Dataset excerpt:

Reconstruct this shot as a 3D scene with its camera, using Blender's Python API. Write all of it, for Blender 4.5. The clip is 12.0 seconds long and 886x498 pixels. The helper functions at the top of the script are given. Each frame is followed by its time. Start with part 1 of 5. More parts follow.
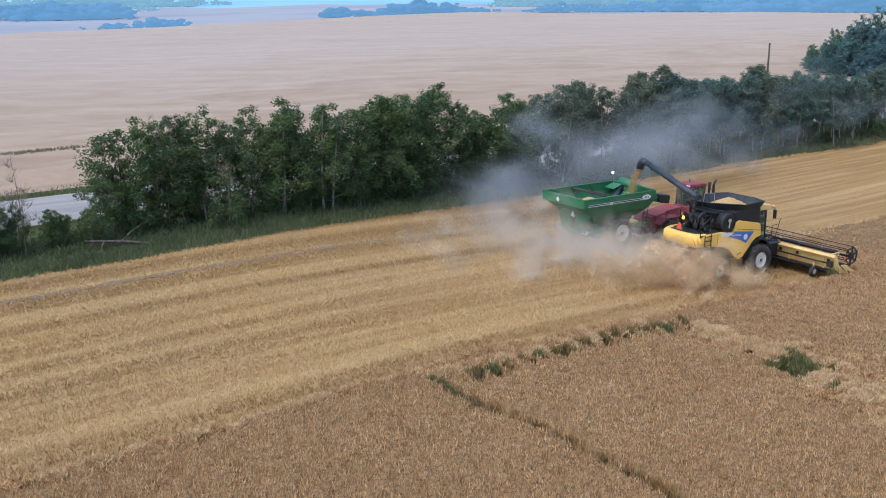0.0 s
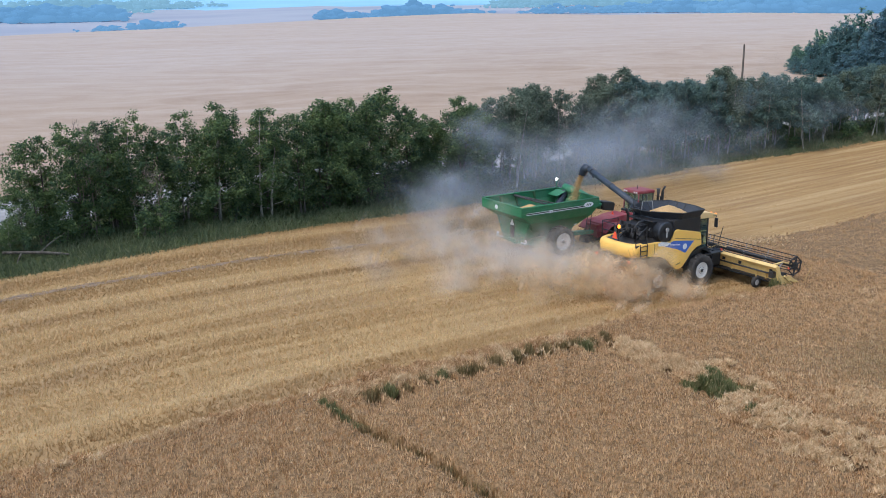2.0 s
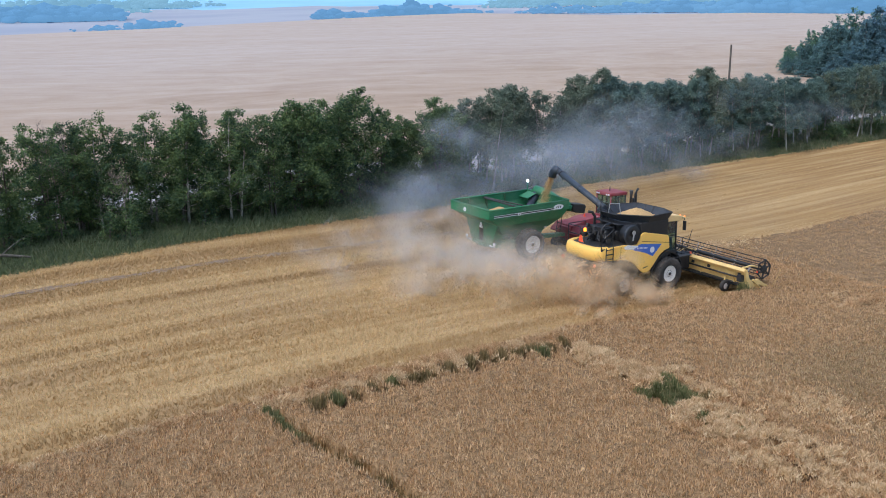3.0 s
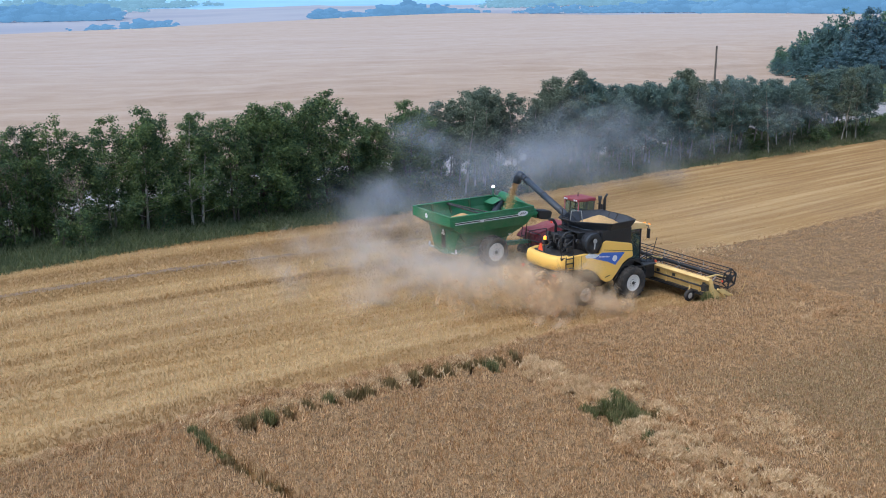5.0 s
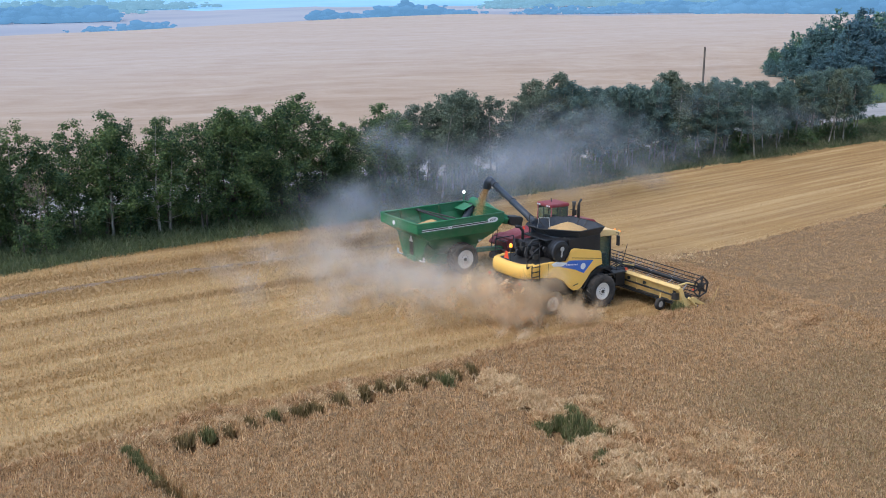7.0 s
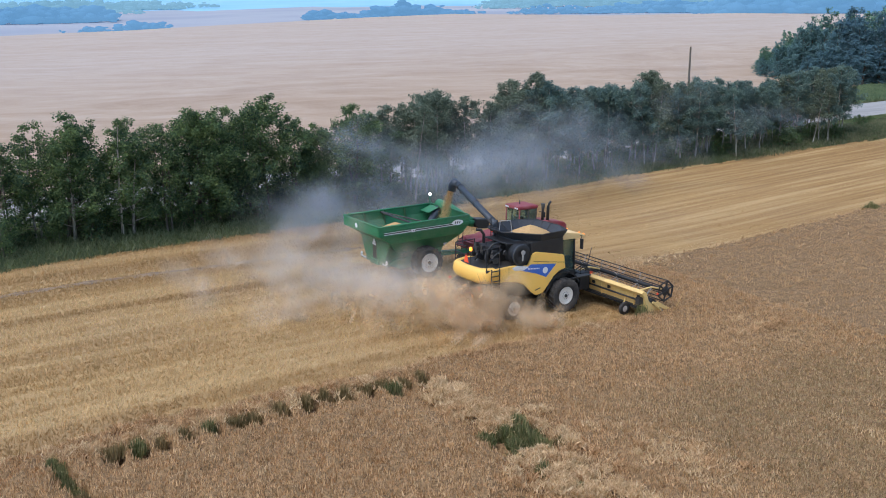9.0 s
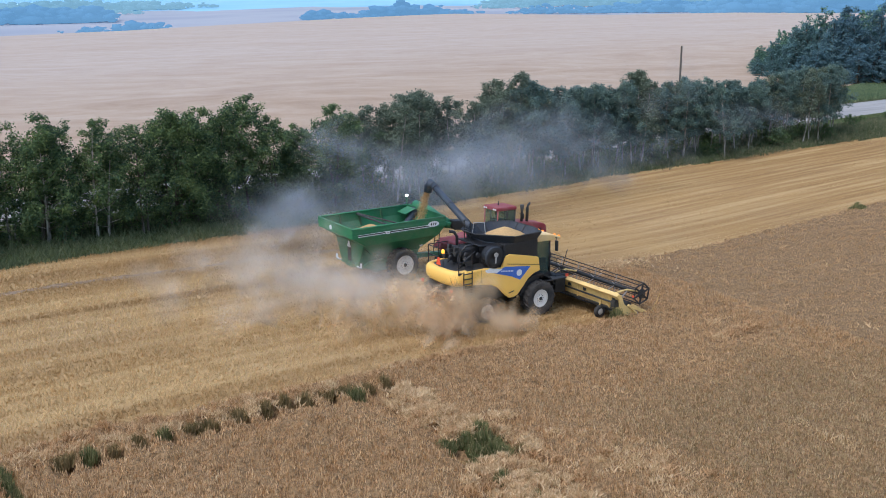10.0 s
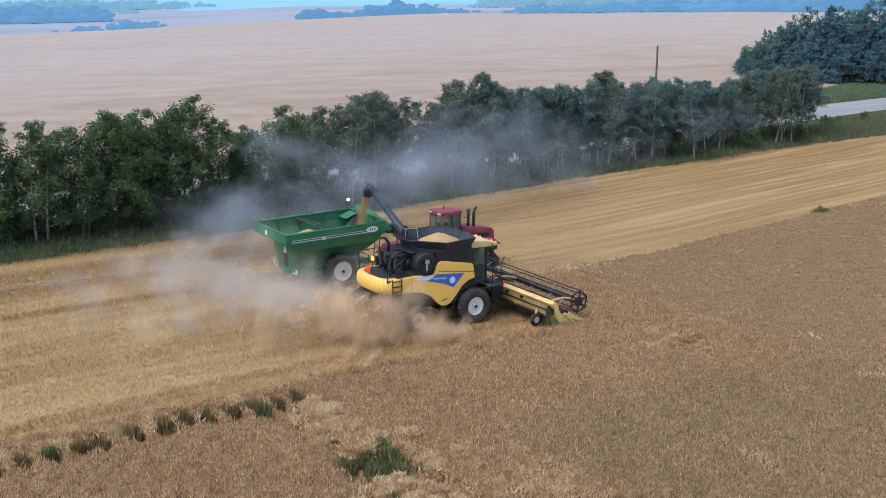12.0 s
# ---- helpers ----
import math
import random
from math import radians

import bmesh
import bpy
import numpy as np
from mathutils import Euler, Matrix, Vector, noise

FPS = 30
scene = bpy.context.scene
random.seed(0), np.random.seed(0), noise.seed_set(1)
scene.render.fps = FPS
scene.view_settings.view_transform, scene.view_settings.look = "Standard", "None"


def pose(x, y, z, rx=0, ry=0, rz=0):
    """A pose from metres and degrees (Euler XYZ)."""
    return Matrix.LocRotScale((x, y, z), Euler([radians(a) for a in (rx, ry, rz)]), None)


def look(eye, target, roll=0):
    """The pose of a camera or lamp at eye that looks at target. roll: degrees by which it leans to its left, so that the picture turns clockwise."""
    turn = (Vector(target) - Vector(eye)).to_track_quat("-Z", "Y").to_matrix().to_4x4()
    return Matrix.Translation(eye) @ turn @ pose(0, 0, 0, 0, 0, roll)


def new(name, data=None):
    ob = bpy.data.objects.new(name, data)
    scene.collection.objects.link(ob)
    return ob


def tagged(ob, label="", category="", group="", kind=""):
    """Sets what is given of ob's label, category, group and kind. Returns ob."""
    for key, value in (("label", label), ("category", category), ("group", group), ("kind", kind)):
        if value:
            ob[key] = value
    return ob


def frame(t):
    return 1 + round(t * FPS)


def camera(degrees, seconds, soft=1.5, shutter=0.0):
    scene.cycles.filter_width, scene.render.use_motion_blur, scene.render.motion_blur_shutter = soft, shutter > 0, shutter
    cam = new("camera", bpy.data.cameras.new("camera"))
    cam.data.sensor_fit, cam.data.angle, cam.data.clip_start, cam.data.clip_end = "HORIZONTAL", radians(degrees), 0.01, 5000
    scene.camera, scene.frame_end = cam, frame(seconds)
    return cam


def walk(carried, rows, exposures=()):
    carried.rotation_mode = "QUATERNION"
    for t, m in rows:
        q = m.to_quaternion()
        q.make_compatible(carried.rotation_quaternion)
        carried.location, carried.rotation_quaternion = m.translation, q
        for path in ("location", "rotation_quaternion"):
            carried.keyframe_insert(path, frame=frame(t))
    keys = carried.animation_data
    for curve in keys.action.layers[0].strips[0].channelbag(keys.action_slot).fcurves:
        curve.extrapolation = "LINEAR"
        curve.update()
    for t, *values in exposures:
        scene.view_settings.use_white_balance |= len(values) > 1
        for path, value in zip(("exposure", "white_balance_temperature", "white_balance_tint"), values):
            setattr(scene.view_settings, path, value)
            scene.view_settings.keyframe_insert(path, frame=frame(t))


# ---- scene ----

Task directions:
Copy nothing but the lines from the top of the material through the line holding "scene = bpy.context.scene", exactly as written; omit pictures.

Written response:
Reconstruct this shot as a 3D scene with its camera, using Blender's Python API. Write all of it, for Blender 4.5. The clip is 12.0 seconds long and 886x498 pixels. The helper functions at the top of the script are given. Each frame is followed by its time. Start with part 1 of 5. More parts follow.
0.0 s
2.0 s
3.0 s
5.0 s
7.0 s
9.0 s
10.0 s
12.0 s
# ---- helpers ----
import math
import random
from math import radians

import bmesh
import bpy
import numpy as np
from mathutils import Euler, Matrix, Vector, noise

FPS = 30
scene = bpy.context.scene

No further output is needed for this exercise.